At a Take 5 panel for current MOA exhibition “No Place Like Home: Selections from the Sue and John Wieland Collection of Contemporary Art,” professors Jamin Rowan and Charlotte Stanford discussed the concept of urban spaces and how the exhibition intersects with their own research in the humanities.
PROVO, Utah (Oct. 29, 2015)—Imagine the peaceful, domestic space of lush backyards, brightly painted homes, gardens, mossy trees and lawn chairs.

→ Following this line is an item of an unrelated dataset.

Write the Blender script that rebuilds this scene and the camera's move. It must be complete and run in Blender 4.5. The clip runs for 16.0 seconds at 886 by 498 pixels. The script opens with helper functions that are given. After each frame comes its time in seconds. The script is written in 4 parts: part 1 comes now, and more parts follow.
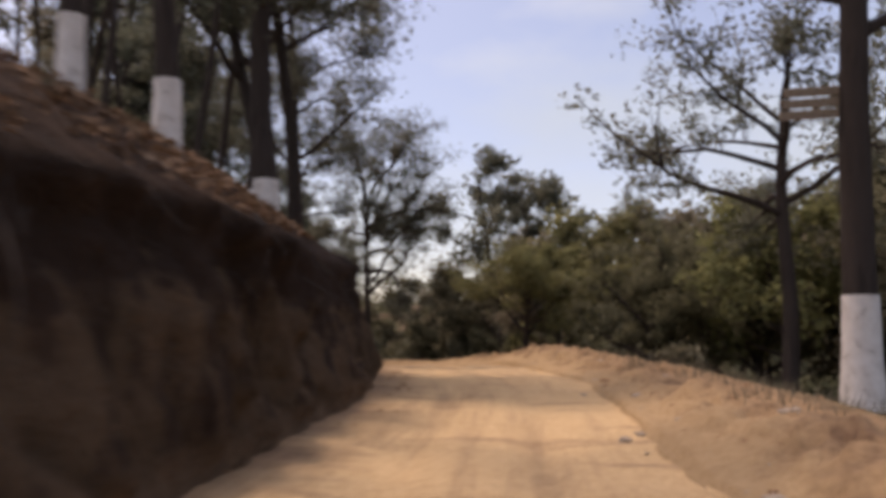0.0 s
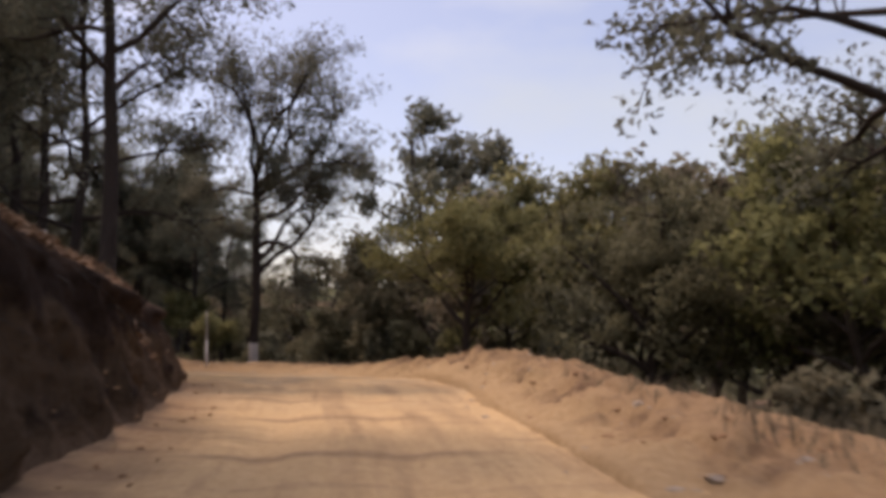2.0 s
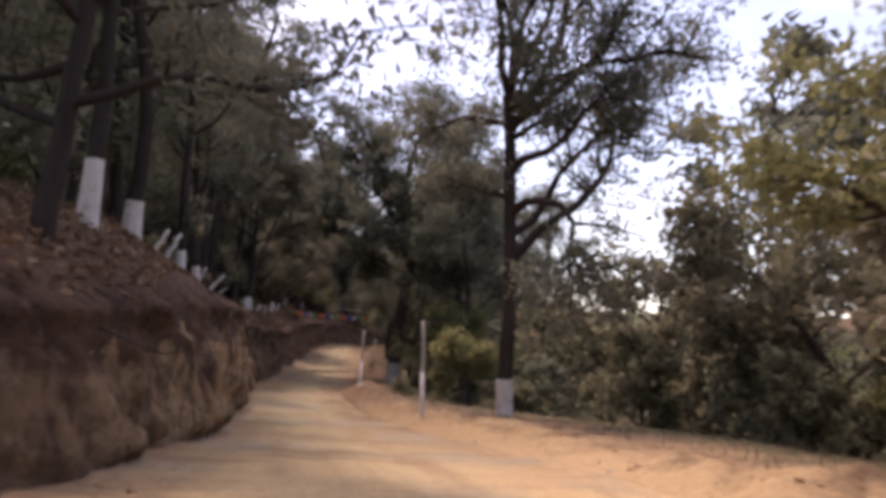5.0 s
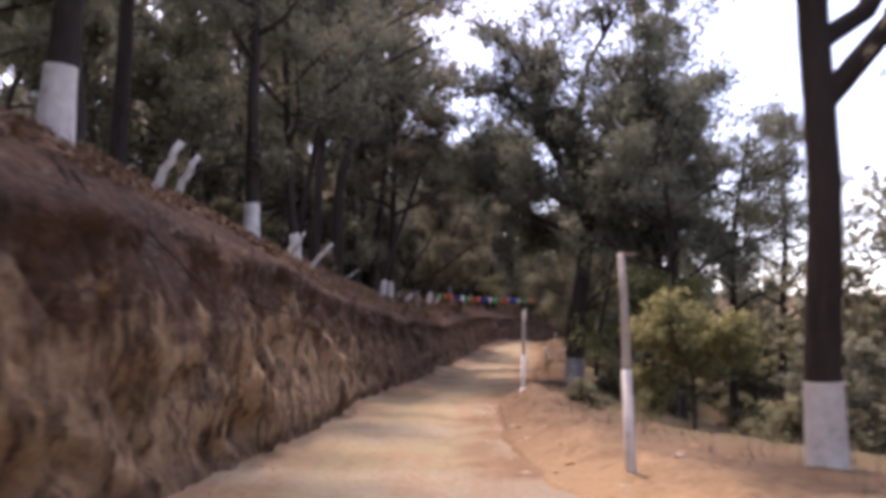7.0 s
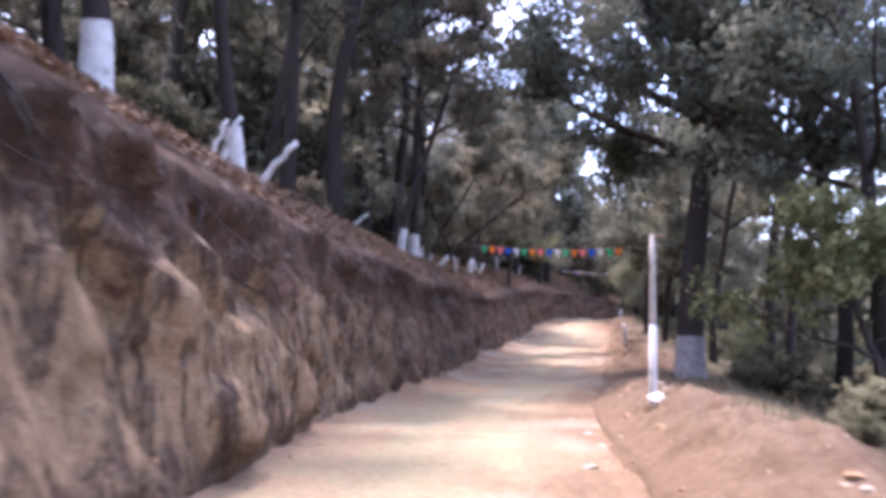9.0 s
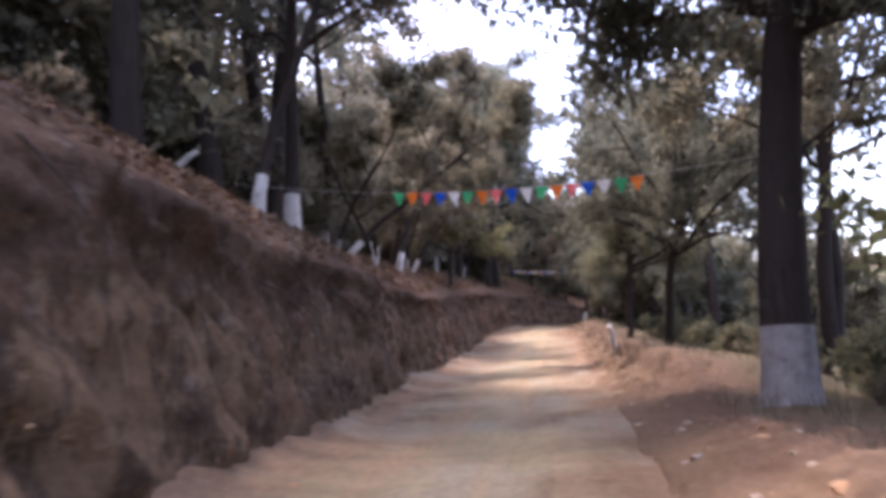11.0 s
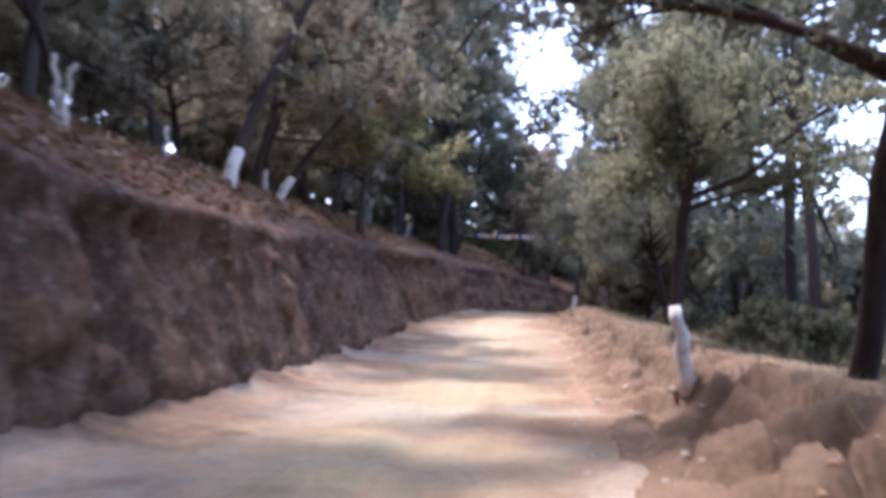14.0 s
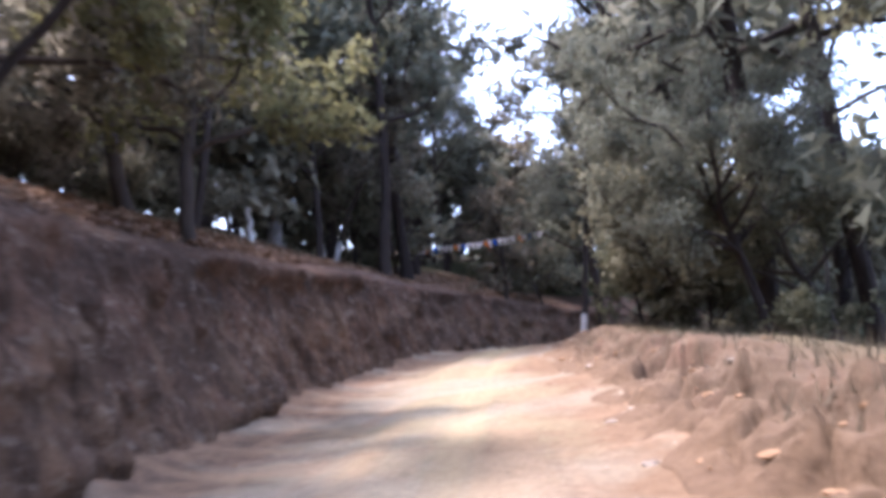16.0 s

Now add the hazy backdrop of several towering smokestacks, and you have a Mitch Epstein photograph entitled Amos Coal Power Plant, Raymond, West Virginia.
At the Take 5 panel, Jamin Rowan, assistant professor of English, and Charlotte Stanford, associate teaching professor of comparative arts and letters shared their own interpretations of Epstein’s photograph and other artwork that is currently displayed as part of a MOA exhibition entitled No Place Like Home: Selections from the Sue and John Wieland Collection of Contemporary Art, an exhibit that examines urban and domestic space and what constitutes the concept of home.
“One of the things that I love about literature and the arts is the way that they expose the hidden social, economic and environmental costs that we continue to pay in order to build and maintain our homes and the spaces in which we carry out our work and recreation,” said Rowan.
Rowan discussed the concept of space within the exhibit itself, noting how each of the pieces displayed are in conversation with one another from various sides of the room.
Juxtaposing the conversation between Epstein’s photograph and Kota Ezawa’s Flood, a light box piece that is also featured in the exhibit. Rowan examined the ways both pieces demonstrate the disproportionate price that only certain members of society pay for an energy production that benefits all.
“Those that benefit most are usually those that pay the smallest price,” said Rowan. “Ezawa’s Flood, which hangs across the room from Epstein’s photograph, is another environmental reminder of the environmental injustices produced by a current system of energy production and consumption.”
Rowan added that although many factors led to the Georgia flood in 2009 (the flood that Ezawa’s piece depicts), it is becoming increasingly more difficult to ignore the carbon-emission-induced planet change that has been brought about by inexpensive, coal-powered energy.
“This work reminds us that some bear more of the brunt than others of the consequences of our society’s habits of energy consumption,” Rowan concluded. “The irony of Ezawa’s light box is that the source of energy that makes this image visible to viewers is the very source that produces the very social catastrophes that Ezawa captures.”
Stanford also examined Epstein’s photograph, pairing it not with artwork from the exhibit but with Romantic painter Caspar David Friedrich’s Winter Landscape with Church. Contrasting these two works of art, Stanford discussed the psychological space of destruction and what images of destruction reveal about our feelings on the environment.
Stanford noted how Friedrich’s painting is one of purely Romantic landscape, while Epstein’s photograph is a modern commentary on how industry destroys the sense of home and security.
Stanford explained that a popular commentary on Friedrich’s painting is that it is a “reflection on the primary efficacy of nature as a vehicle for God.”
She added, “I see that as an echo that can help us appreciate and understand the Epstein work, in which nature is meant to be something beautiful, preserved and something that is, in a sense, holy to us.”
“This looming threat in the background, then, becomes all the more sinister when contrasted with these homes,” Stanford concluded.